The mission will let India into an exclusive club of nations that have landed a rover on the moon, but more than to any other nation, India is keen to showcase its space capabilities to China. "I don't think we are trying to demonstrate anything so much as to the US, but primarily to our immediate neighbour, China," said Rajeswari Pillai Rajagopalan, fellow and head, nuclear & space policy initiative, Observer Research Foundation.

China has already sent Changé 4, its fourth mission to the moon in 2018 with a lander sent to the far side of moon as a first-of-its-kind effort.

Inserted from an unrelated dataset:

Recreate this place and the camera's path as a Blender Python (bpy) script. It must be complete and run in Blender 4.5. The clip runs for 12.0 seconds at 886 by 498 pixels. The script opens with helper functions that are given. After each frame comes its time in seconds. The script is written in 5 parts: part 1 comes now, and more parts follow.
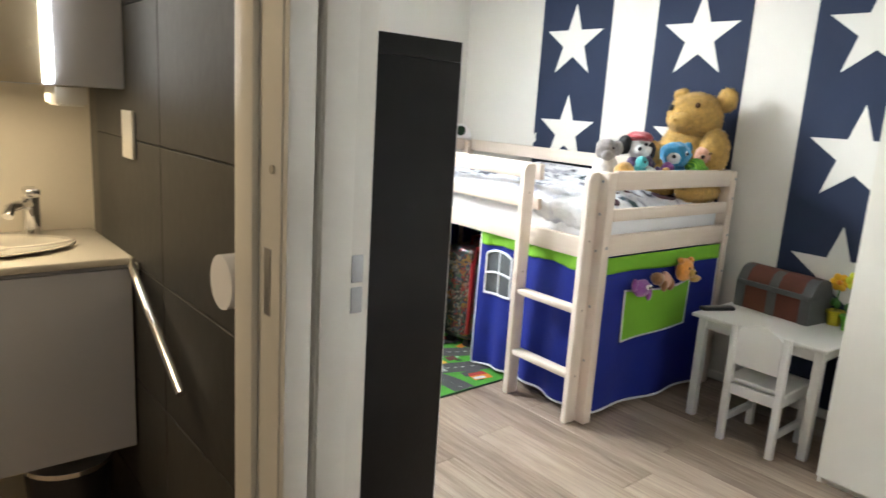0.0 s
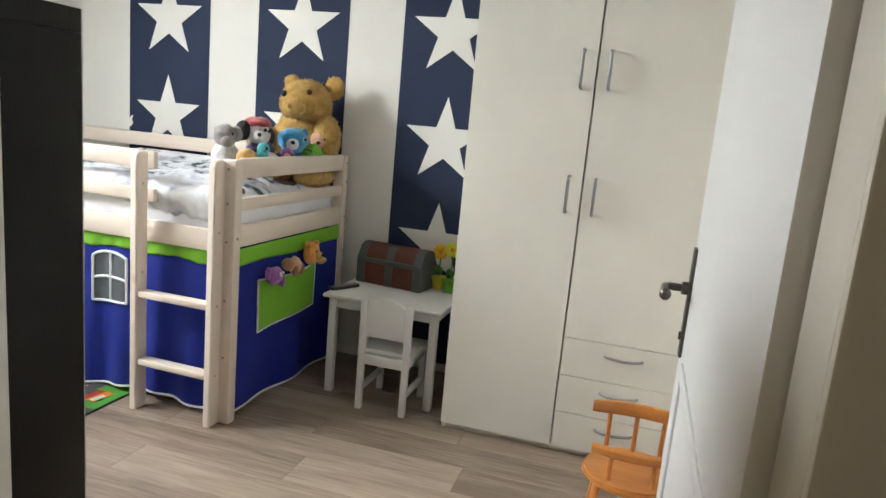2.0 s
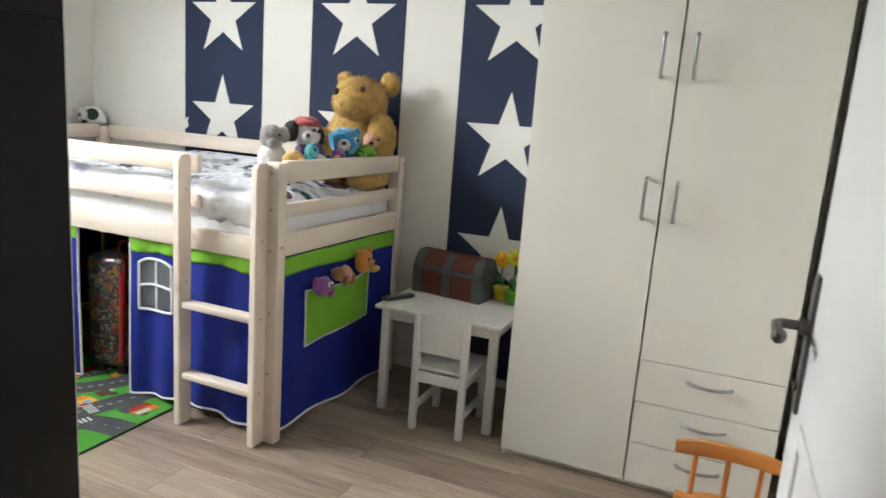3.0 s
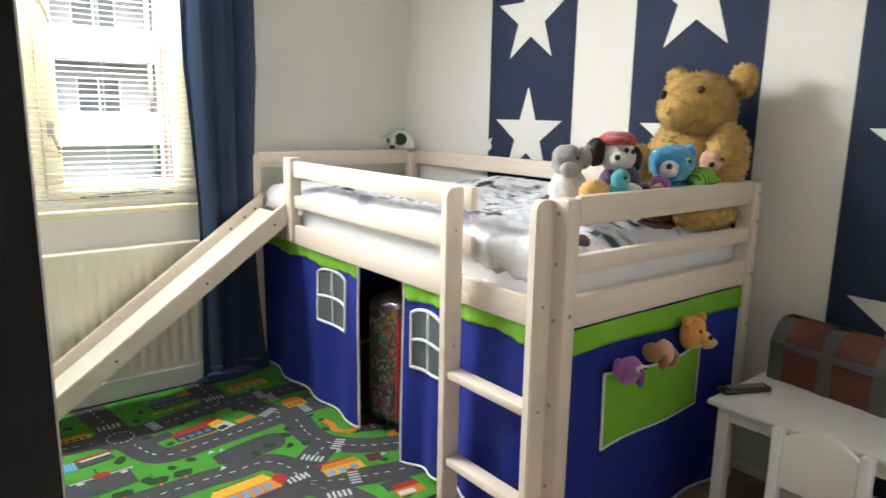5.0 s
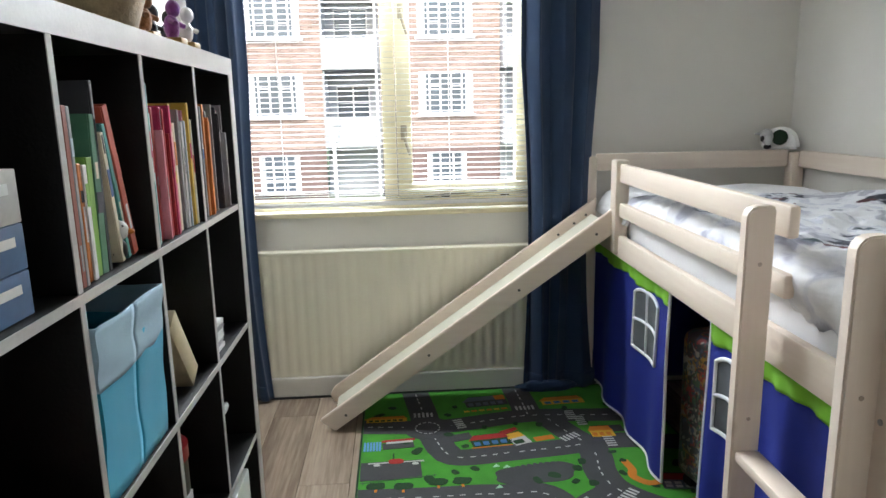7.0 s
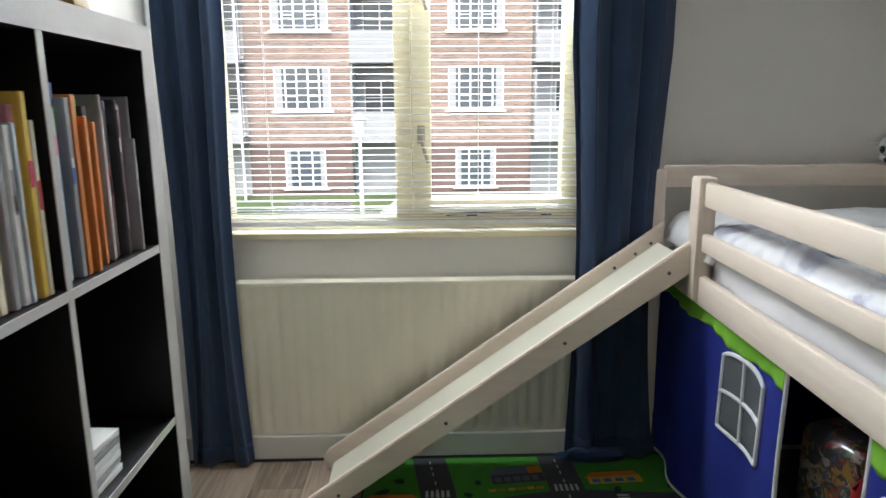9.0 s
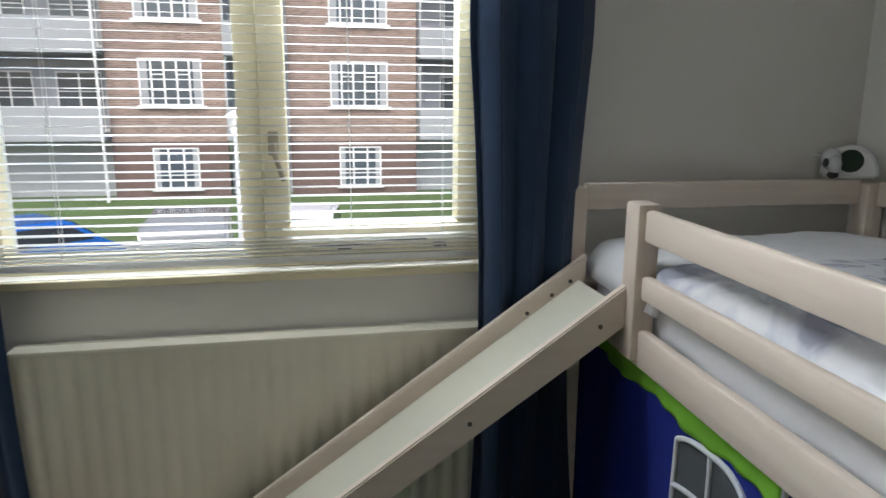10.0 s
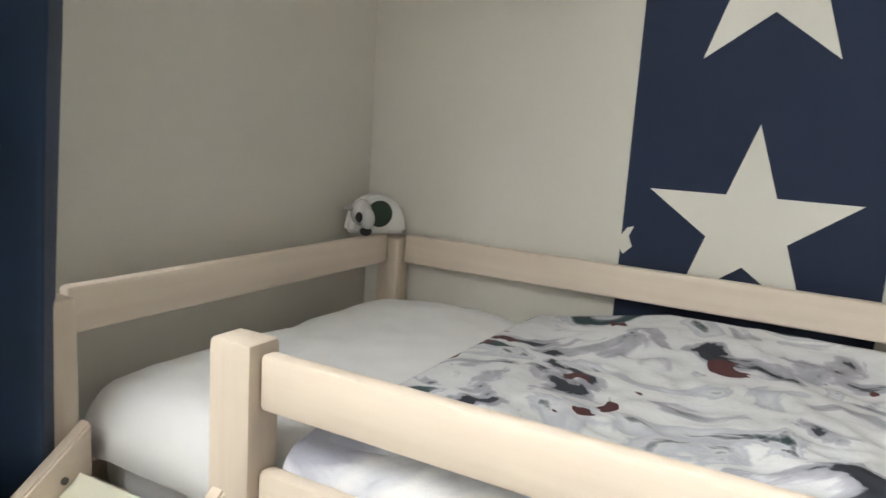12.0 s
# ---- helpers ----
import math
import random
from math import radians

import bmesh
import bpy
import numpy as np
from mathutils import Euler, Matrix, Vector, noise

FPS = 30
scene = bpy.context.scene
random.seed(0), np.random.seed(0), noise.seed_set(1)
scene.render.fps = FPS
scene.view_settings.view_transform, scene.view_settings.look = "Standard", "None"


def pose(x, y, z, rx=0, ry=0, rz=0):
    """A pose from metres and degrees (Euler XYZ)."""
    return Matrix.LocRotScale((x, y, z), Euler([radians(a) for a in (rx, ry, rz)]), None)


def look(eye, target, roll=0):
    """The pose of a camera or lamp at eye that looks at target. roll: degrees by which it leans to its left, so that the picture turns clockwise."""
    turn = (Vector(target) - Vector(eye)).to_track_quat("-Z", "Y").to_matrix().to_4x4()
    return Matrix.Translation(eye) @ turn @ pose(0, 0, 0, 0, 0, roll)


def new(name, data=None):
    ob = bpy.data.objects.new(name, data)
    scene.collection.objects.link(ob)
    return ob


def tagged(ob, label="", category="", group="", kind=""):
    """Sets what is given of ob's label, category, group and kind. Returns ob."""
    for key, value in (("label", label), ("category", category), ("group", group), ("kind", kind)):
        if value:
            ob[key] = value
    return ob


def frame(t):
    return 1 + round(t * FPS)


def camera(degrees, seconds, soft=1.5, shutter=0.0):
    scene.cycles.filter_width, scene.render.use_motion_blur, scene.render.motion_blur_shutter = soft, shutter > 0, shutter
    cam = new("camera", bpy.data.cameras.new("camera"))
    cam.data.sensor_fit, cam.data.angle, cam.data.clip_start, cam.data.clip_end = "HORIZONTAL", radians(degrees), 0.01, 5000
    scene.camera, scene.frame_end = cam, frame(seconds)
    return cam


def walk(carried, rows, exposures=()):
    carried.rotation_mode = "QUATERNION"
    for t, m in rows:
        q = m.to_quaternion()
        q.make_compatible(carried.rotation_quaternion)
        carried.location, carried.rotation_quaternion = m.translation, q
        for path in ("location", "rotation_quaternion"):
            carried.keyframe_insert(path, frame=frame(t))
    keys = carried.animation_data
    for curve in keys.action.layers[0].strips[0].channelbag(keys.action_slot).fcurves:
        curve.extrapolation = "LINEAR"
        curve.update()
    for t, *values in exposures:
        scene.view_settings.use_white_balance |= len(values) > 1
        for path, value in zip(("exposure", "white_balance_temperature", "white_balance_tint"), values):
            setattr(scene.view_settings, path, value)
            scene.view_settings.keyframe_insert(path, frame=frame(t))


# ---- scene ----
cam = camera(66.4, 12.0, shutter=0.2)
PATH = [
    (0, (0.306, 0.354, 1.362), (1.567, 1.852, 0.955), 3.6),
    (0.5, (0.297, 0.429, 1.37), (1.873, 1.596, 0.977), 4.6),
    (1, (0.276, 0.495, 1.365), (2.055, 1.329, 0.989), 5.2),
    (1.5, (0.263, 0.519, 1.362), (2.124, 1.155, 0.996), 5.4),
    (2, (0.275, 0.521, 1.361), (2.166, 1.059, 0.996), 5.2),
    (2.5, (0.364, 0.532, 1.361), (2.247, 1.094, 0.987), 4.9),
    (3, (0.542, 0.565, 1.361), (2.363, 1.294, 0.974), 4.3),
    (3.2, (0.604, 0.598, 1.368), (2.376, 1.439, 0.975), 3.8),
    (4.8, (1.19, 0.933, 1.362), (2.558, 2.338, 0.968), 1.7),
    (5, (1.267, 0.936, 1.355), (2.521, 2.445, 0.965), 1.0),
    (5.5, (1.45, 1.002, 1.343), (2.347, 2.741, 0.932), 0.2),
    (6, (1.589, 1.069, 1.362), (2.167, 2.941, 0.956), -0.7),
    (6.5, (1.711, 1.075, 1.356), (2.031, 3.008, 0.956), -1.2),
    (6.7, (1.756, 1.061, 1.356), (1.978, 3.009, 0.962), -1.3),
    (8.3, (1.885, 1.276, 1.373), (1.912, 3.232, 0.957), -0.9),
    (8.5, (1.869, 1.402, 1.378), (1.891, 3.36, 0.968), -0.8),
    (9, (1.865, 1.734, 1.363), (1.919, 3.691, 0.955), -0.4),
    (9.5, (1.925, 2.036, 1.391), (2.082, 3.985, 0.971), -0.3),
    (10, (1.953, 2.33, 1.375), (2.334, 4.249, 0.958), 0.3),
    (10.5, (1.946, 2.621, 1.413), (2.696, 4.431, 1.01), 1.1),
    (11, (2.017, 2.859, 1.403), (3.185, 4.438, 1.027), 2.0),
    (11.5, (2.099, 3.054, 1.415), (3.607, 4.323, 1.079), 2.7),
    (12, (2.089, 3.213, 1.421), (3.853, 4.099, 1.097), 3.7),
]
walk(cam, [(t, look(eye, target, roll)) for t, eye, target, roll in PATH],
     exposures=[(0, 3.15, 6350, 10), (1.0, 2.85, 6400, 10), (2.0, 2.7, 6450, 10), (3.2, 2.72, 6400, 10), (5.0, 2.7, 6600, 10), (5.7, 2.36, 6400, 10), (6.5, 2.16, 6200, 10), (8.5, 2.06, 6300, 10), (9.5, 1.42, 6150, 10), (10.5, 1.05, 6150, 10), (11.1, 1.25, 6450, 10), (11.5, 1.72, 6900, 10), (12, 2.0, 6900, 10)])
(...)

According to NASA, China has lined up at least four more moon missions, including Lunar Sample Return Mission in 2019.

But India's mission is not just about earning bragging rights. It usually undertakes missions complementary to the missions of other space powers. Chandrayaan-2, for example, may lay the foundation for international cooperation between India and allies (such as Japan, France and the US) for expanding lunar exploration and shared aspiration of the global community for the inhabitation of the moon by humans.

Space resources mining, which countries like the US, China and Luxembourg have pioneered, is another opportunity. Russia is also beginning to give attention to it.

Considering the importance of space technology for people and security, the government has been constantly increasing the budget for Isro: Rs 10,252 crore in 2019-20, Rs 9,918 crore in 2018-19, and Rs 8,053 crore in 2017-18.

Besides contributing to scientific development, Chandrayaan-2 has also had an huge economic effect. It has come as a boost to Make-in-India effort. Of the Rs 978 crore for the project, nearly Rs 603 crore will be towards satellite development, indirectly benefiting a whole host of smaller companies that make components for satellites.